Corsicana Daily Sun, Corsicana, Texas


May 21, 2013

NC Baseball: Multi-tooled, Reeves has brought offense, defense

Corsicana — Navarro catcher John Clay Reeves is back in the World Series.

Only this year it’s the JUCO World Series and Grand Junction, Colo., and not the NCAA Division I College World Series and famed Rosenblatt Stadium in Omaha, Neb. like it was in 2012.

It’s a quite a story. Reeves, from Monroe, La., was a backup catcher for the Arkansas Razorbacks this time last year, helping the Hogs beat Baylor in the Super Regionals to earn a trip to Omaha.

He decided to transfer to Navarro after the season, wanting increased playing time, and he’s stepped in and earned All-Region XIV and Eastern Conference Player of the Year honors.

Reeves, who has signed with Rice, came to Corsicana knowing he had a chance to help a sophomore-laden Bulldogs team make it to Grand Junction. And it’s happened.

“We’ve put together a great team all year,” Reeves said. “It’s great to get to that point where all of us are clicking. We’re getting to that spot where everyone wants to play well and everyone wants to play for each other.”

Reeves expected this kind of year offensively. Considered the Razorbacks “offensive catcher” as a true freshman last season, Reeves lost playing time to sophomore Jake Wise, who coaches considered the better defensive catcher. The Hogs gave up offense for defense — Wise batted only .244.

Reeves appeared in 28 games for Arkansas, 19 as a starter, and batted .281 with four RBIs in 57 at-bats. He did start two games in the Super Regional against Baylor as the Razorback stunned the Bears in an incredible three-game series in Waco.

He came to Navarro wanting to improve on those numbers and he has. He’s batting .376 in 53 games with three home runs and 38 RBIs, second to first baseman Tyler Wilson for the team lead.

And Reeves still isn’t satisfied, lamenting his power numbers, even though he played almost half of his games at pitcher-friendly Graham Field.  

“I tried to hit .400 all year,” Reeves said. “I was close. I came up little short. My power numbers haven’t been quite like I wanted them to be. I’m just blessed to have the opportunity I have now.”

The key has been playing every day. At Arkansas, he just couldn’t find a rhythm.

“Last year I would play a game and wait two weeks, then play two games and sit two weeks,” Reeves said. “Getting to be in the lineup is just a blessing. You get to get a feel for what’s going on and kind of how the pitchers are going. You can get comfortable in the box and find your rhythm, which is hard to do when you’re sitting out games.”

Reeves has been just as successful handling the Bulldogs’ rotation of sophomore pitchers and a dominant bullpen.
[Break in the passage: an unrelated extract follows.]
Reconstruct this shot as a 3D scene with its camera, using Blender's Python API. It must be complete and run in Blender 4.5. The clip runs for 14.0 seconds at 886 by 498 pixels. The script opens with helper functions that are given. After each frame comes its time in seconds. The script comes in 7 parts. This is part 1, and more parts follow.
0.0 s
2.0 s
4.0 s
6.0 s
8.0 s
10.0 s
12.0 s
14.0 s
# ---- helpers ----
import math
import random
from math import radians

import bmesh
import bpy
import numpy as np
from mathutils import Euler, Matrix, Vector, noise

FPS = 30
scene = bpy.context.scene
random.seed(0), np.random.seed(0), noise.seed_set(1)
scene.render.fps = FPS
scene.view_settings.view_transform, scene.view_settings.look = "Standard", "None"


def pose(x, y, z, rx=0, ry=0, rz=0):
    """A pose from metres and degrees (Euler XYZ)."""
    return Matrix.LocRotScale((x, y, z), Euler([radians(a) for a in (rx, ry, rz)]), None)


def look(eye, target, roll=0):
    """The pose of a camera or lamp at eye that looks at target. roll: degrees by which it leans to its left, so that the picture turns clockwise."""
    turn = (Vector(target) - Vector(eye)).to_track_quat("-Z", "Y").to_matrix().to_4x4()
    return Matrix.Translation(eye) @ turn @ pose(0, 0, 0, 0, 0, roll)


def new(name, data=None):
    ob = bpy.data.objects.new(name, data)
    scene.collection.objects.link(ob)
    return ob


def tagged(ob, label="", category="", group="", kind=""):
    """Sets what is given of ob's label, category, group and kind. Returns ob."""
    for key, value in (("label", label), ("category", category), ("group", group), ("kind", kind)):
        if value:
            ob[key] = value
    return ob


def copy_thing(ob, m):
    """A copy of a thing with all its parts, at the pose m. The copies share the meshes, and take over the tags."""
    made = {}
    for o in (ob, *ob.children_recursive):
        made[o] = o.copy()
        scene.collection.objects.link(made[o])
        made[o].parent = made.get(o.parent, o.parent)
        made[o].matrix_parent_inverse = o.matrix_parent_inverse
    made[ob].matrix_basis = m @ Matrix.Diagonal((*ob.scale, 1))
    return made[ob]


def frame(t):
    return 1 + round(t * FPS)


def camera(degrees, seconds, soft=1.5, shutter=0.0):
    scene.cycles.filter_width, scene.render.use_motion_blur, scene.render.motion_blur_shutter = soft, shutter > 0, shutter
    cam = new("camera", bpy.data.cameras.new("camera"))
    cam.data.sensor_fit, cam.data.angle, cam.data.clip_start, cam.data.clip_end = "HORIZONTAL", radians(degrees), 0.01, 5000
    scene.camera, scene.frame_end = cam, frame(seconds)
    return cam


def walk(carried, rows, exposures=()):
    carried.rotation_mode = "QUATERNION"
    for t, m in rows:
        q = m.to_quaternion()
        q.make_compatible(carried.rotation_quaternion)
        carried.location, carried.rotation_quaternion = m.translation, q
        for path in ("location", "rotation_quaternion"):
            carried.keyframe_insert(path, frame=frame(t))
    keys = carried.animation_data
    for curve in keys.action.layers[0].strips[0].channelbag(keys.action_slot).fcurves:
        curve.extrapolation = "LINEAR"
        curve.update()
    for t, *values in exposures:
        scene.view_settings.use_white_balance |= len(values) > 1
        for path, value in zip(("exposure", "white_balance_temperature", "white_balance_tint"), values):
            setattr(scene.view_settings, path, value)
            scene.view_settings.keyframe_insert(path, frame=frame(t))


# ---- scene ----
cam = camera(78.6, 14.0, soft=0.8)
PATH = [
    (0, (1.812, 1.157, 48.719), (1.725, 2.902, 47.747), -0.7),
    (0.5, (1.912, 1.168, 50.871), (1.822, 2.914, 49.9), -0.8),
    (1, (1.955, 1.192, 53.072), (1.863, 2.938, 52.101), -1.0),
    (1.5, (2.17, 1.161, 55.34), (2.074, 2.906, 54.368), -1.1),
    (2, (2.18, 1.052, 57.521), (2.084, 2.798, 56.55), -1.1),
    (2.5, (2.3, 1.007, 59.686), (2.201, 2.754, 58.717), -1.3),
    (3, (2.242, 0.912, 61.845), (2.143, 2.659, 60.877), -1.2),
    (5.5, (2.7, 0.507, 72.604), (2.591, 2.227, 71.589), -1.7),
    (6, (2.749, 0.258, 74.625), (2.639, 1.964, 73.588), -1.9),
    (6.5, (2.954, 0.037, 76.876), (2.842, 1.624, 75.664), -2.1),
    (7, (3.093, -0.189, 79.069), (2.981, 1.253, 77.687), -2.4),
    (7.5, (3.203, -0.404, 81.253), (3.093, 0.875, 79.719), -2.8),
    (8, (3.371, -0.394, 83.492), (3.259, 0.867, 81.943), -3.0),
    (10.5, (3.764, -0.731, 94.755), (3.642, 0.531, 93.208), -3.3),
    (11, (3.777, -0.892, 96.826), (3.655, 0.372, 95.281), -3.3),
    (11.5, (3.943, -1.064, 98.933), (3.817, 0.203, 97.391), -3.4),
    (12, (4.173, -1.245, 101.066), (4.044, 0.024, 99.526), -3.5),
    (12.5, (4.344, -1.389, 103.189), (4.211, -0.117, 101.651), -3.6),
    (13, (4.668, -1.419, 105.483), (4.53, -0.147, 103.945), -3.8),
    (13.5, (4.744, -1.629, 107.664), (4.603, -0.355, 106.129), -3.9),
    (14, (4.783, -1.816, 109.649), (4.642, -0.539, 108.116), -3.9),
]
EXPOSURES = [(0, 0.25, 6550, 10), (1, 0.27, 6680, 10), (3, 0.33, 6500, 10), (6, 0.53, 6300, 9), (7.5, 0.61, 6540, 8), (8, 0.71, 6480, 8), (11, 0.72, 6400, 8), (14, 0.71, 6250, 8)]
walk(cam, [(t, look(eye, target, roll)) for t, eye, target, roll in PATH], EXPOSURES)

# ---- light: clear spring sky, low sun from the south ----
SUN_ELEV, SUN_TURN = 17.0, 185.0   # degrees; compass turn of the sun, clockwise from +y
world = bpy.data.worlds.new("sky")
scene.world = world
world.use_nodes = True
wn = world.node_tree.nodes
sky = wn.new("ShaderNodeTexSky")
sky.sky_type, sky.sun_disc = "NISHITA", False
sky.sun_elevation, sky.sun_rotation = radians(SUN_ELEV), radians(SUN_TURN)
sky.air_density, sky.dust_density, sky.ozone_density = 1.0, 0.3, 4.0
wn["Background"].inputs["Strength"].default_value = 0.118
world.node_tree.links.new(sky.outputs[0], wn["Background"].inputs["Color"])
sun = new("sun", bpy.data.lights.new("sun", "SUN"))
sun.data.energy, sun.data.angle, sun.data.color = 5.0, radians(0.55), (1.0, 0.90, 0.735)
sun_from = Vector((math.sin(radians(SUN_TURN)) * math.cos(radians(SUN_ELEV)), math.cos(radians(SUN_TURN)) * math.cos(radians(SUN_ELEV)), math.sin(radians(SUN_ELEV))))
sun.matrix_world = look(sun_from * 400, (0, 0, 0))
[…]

Navarro had the best team ERA in the region at 2.91 for the season.

Reeves caught top pitchers at Arkansas. Current Razorbacks junior Ryan Stanek should go in the first 10 picks of June’s Major League Entry Draft.  

So coming in and handling Lukas Schiraldi, Gage Curry, Chad Young and Zach Hobbs plus closer Blake Griffin and the rest of the bullpen has been a smooth transition.

“Reeves has played a key part,” Navarro coach Whoa Dill said. “He had big time pitchers at Arkansas. He got to see first rounders. He handles the pitchers well. He calls his own game. He’s a good defender. He’s hitting .370.

“So not only is he doing one thing, he does all three of them. I’m pretty impressed watching what he does. He’s one of the best catchers we’ve had in a while. “

Reeves took it personally that he was considered an “offensive” player at Arkansas. He’s had more than a solid season defensively for the Bulldogs. He caught all four games in the regional tournament in Lufkin, taking a beating and fighting through sore knees.

He takes a lot of pride in his work as a catcher.

“Catching is more important than hitting every day of the week,” Reeves said. “An 0-for-4 day doesn’t bother me as much as not blocking balls or calling a good game.”